FIGS. 1A-C illustrate a prior art flash memory cell array 100. FIG. 1A illustrates an overhead view of a flash memory cell array 100. The array 100 shows a portion of a typical NOR flash memory cell array. The array 100 includes several drain contacts 102 and several source contacts 104. The contacts 102 and 104 may comprise a conductive material such as tungsten. The gates for the transistors are connected through word lines 106, and the drains for the transistors are connected through bit lines 108. In order to program or erase a specific cell, a signal is sent down the appropriate word line and bit line. For example, to program or erase the memory cell connected to the contact 102a, a pulse is sent through the bit line 108a and through the word line 106a, coupled through the common source rail via source contact 104a and source strap 108d. 
FIG. 1B illustrates a cross-sectional view of the array 100. As can be seen in FIG. 1B, the word lines 106 connect the control gates required for the memory cell, and are located over the floating gates 110. There is an interpoly oxide layer such as an oxide/nitride/oxide (ONO) dielectric layer between the gates to provide isolation and a tunnel oxide between the substrate 112 and the floating gates 110. FIG. 1C illustrates another cross-sectional view of the array 100. The layer 108 is typically either an etched aluminum metal pattern or a copper-filled trench using a damascene process. The isolation trenches 114 run through the substrate 112 and separate the diffusion regions 116 in the substrate 112.

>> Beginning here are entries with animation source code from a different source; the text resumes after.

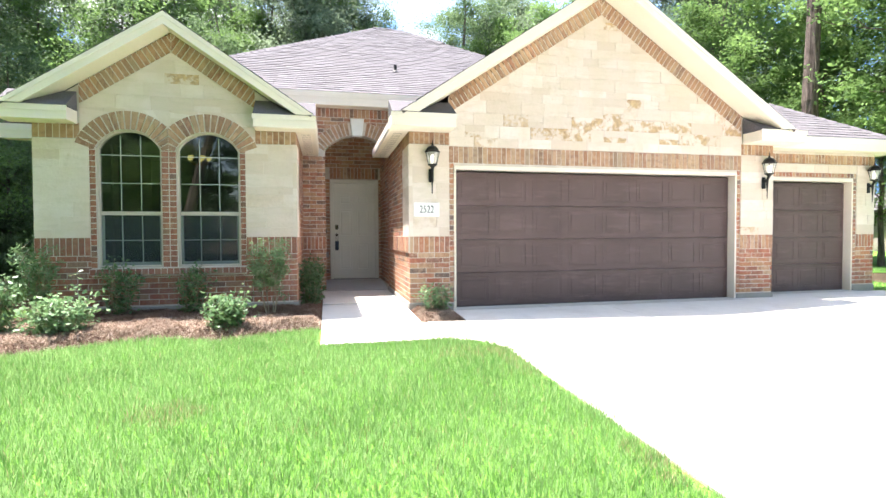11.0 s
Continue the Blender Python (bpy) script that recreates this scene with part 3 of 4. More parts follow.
# single bay
SY, SX0, SX1, SOR, SOT = 15.55, 4.1, 7.1, 6.58, 2.185
wall_bay = make_wall("wall_bay", (0, SY, 0), 0, rect(SX0, SX1, -0.2, 2.85), [rect(4.24, SOR, -0.4, SOT)], label="limestone and brick wall round the single garage bay")
lay(wall_bay, [[p] for p in running(SOR + 0.08, SX1, 0.12, 0.855)])
lay(wall_bay, [[p] for p in soldier(SOR + 0.08, SX1, 0.855, 1.105)], proud=0.006)
lay(wall_bay, [[p] for p in ashlar(SOR + 0.08, SX1, 1.105, 2.44, 12)], "stone", 0.012, 0.003)
lay(wall_bay, [[p] for p in stack(SOR + 0.006, SOR + 0.075, 0.12, 2.28)])
lay(wall_bay, [[p] for p in soldier(4.23, SOR + 0.075, 2.19, 2.285)], proud=0.004)
lay(wall_bay, [[p] for p in ashlar(4.23, SOR + 0.08, 2.285, 2.44, 14)], "stone", 0.008, 0.004)
lay(wall_bay, [[p] for p in soldier(4.23, SX1, 2.445, 2.63)], mat=BUFF_BRICK)
part("foundation", boxed(SOR + 0.012, SX1 + 0.01, -0.02, 0.2, -0.3, 0.115, bevel=0.008), FOUNDATION, wall_bay, "grey concrete foundation ledge")

# rear and side walls close the house
back_l = make_wall("wall_left_body", (0, 17.3, 0), 0, rect(-8.17, WX0 + 0.3, -0.2, 2.85), label="red brick wall of the house behind the wing")
lay(back_l, [[p] for p in running(-8.17, WX0 - 0.05, 0.12, 2.7)], near=False)
for n, o, rz, w in (("wall_return", (GX1, 15.08, 0), 90, 0.48), ("wall_right", (SX1, 15.56, 0), 90, 13.2), ("wall_left", (-8.17, 28.7, 0), -90, 11.4), ("wall_wing_left", (WX0, 17.3, 0), -90, 1.87)):
    ob = make_wall(n, o, rz, rect(0.0, w, -0.2, 2.8), label="plain red brick side wall of the house")
    lay(ob, [[p] for p in running(0, w, 0.1, 2.7)], near=False)
ob = make_wall("wall_back", (SX1, 28.7, 0), 180, rect(0, SX1 + 8.17, -0.2, 2.8), label="plain red brick rear wall of the house")
lay(ob, [[p] for p in running(0, SX1 + 8.17, 0.1, 2.7)], near=False)


# ---- the house: roof and eaves ----
def roof_plane(name, pts, label, seed=0, near_y=99):
    """A roof slope: pts run counter-clockwise seen from outside, the first edge is the eave. Deck and lapped shingle tabs."""
    p = [Vector(q) for q in pts]
    s = (p[1] - p[0]).normalized()
    n = (p[1] - p[0]).cross(p[-1] - p[0]).normalized()
    t = n.cross(s)
    m = Matrix((s, t, n)).transposed().to_4x4()
    m.translation = p[0]
    flat = [((q - p[0]).dot(s), (q - p[0]).dot(t)) for q in p]
    bm = bmesh.new()
    for z, flip in ((-0.006, False), (-0.05, True)):
        vs = [bm.verts.new((u, v, z)) for u, v in flat]
        bm.faces.new(vs[::-1] if flip else vs)
    bm.verts.ensure_lookup_table()
    k = len(flat)
    for i in range(k):
        j = (i + 1) % k
        bm.faces.new((bm.verts[k + i], bm.verts[k + j], bm.verts[j], bm.verts[i]))
    ob = mesh_object(name, bm, simple_deck)
    ob.matrix_basis = m
    tagged(ob, label, "roof", kind="structure")
    r = random.Random(seed)
    tabs = bmesh.new()
    e, v = 0.135, 0.0
    u0, u1, v1 = min(q[0] for q in flat), max(q[0] for q in flat), max(q[1] for q in flat)
    while v < v1:
        u = u0 - r.uniform(0, 0.3)
        while u < u1:
            w = r.uniform(0.16, 0.34)
            q = inside(rect(u, u + w - 0.004, v, v + e + 0.01), flat)
            if q:
                h = 0.010 + r.choice((0.0, 0.0, 0.005))
                top = [tabs.verts.new((a, b, h * (1 - 0.8 * (b - v) / e))) for a, b in q]
                tabs.faces.new(top)
                for i in range(len(q)):
                    j = (i + 1) % len(q)
                    if abs(q[i][1] - v) < 1e-4 and abs(q[j][1] - v) < 1e-4:
                        lo = [tabs.verts.new((*q[i], -0.004)), tabs.verts.new((*q[j], -0.004))]
                        tabs.faces.new((lo[0], lo[1], top[j], top[i]))
            u += w
        v += e
    tagged(part("shingles", tabs, SHINGLE, ob, "weathered grey-brown asphalt shingles"), kind="stuff")
    return ob


simple_deck = simple("roof_deck", (0.10, 0.085, 0.08), 0.9)
ROOF = "grey-brown asphalt shingle roof slope"
GR, WR = 5.09, 4.15
gz = lambda x: GR - PITCH * abs(x - GC)
wz = lambda x: WR - PITCH * abs(x - WC_)
roof_plane("roof_garage_left", [(-2.46, 17.74, gz(-2.46)), (-2.46, 14.60, gz(-2.46)), (GC, 14.60, GR), (GC, 19.2, GR)], ROOF, 1)
roof_plane("roof_garage_right", [(4.20, 14.60, gz(4.20)), (4.20, 15.5, gz(4.20)), (GC, 19.2, GR), (GC, 14.60, GR)], ROOF, 2)
roof_plane("roof_wing_left", [(-7.545, 18.6, wz(-7.545)), (-7.545, 15.05, wz(-7.545)), (WC_, 15.05, WR), (WC_, 18.6, WR)], ROOF, 3)
roof_plane("roof_wing_right", [(-3.675, 15.05, wz(-3.675)), (-3.675, 17.72, wz(-3.675)), (WC_, 18.3, WR), (WC_, 15.05, WR)], ROOF, 4)
fz = lambda y: 3.80 + 0.625 * (y - 17.45)
roof_plane("roof_main_front", [(-7.24, 17.45, 3.8), (4.15, 17.45, 3.8), (-1.40, 23.0, 7.27), (-2.0, 23.0, 7.27)], ROOF, 5)
lz = lambda x: 2.9 + 0.662 * (x + 8.6)
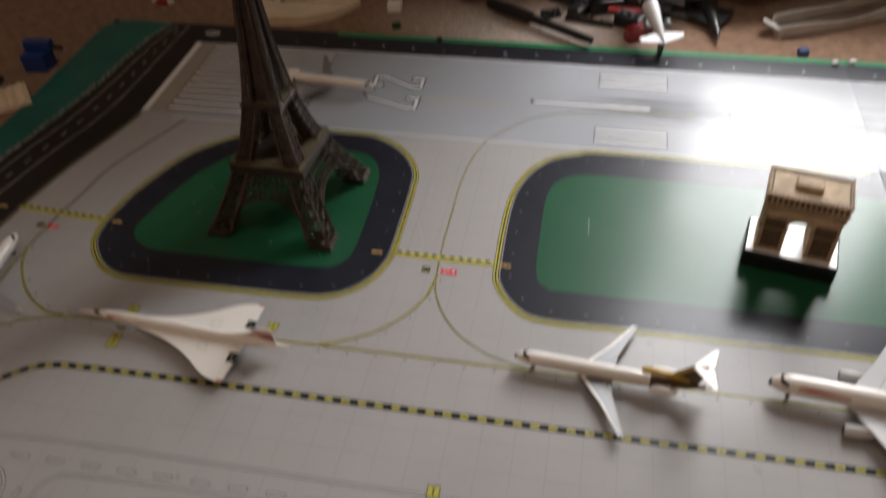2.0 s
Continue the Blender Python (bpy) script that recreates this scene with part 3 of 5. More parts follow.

The contacts 102 and 104 may be formed using a self-aligned contact (SAC) process. This technique typically involves forming an insulating shield layer of silicon nitride (Si3N4) over and around the gates. Another insulator layer of silicon dioxide (SiO2) is then deposited on the gate and substrate. A hole is then patterned and etched into the silicon dioxide layer, forming an SAC well that adjoins the silicon nitride barrier layer and exposes an area of the source or drain pocket. A contact material may then be deposited in the contact well to form an electrical contact to the source or drain pocket.
As can be seen in FIG. 1A, the contacts 102 and 104 are rectangular and the length and width of the openings are comparable in size. To form the openings required for the rectangular contacts, two-dimensional mask patterning must be used. However, accurately imaging two-dimensional patterns can be difficult as feature size is reduced. FIGS. 2A and 2B illustrate views of openings formed in an interlayer dielectric (ILD). FIG. 2A illustrates an overhead view of the ILD 200. FIG. 2B illustrates a cross sectional view of the ILD 200. Several openings 202 are formed in the ILD 200. The openings 202 provide access to semiconductor features on a substrate and will later be filled with a conductive material to create contacts. As can be seen, a recessed portion 204 between the openings 202 has inadvertently been created. The lines 206 illustrate the intended shape of the openings 202. Small feature size can lead to the inability to accurately image two dimensional masks.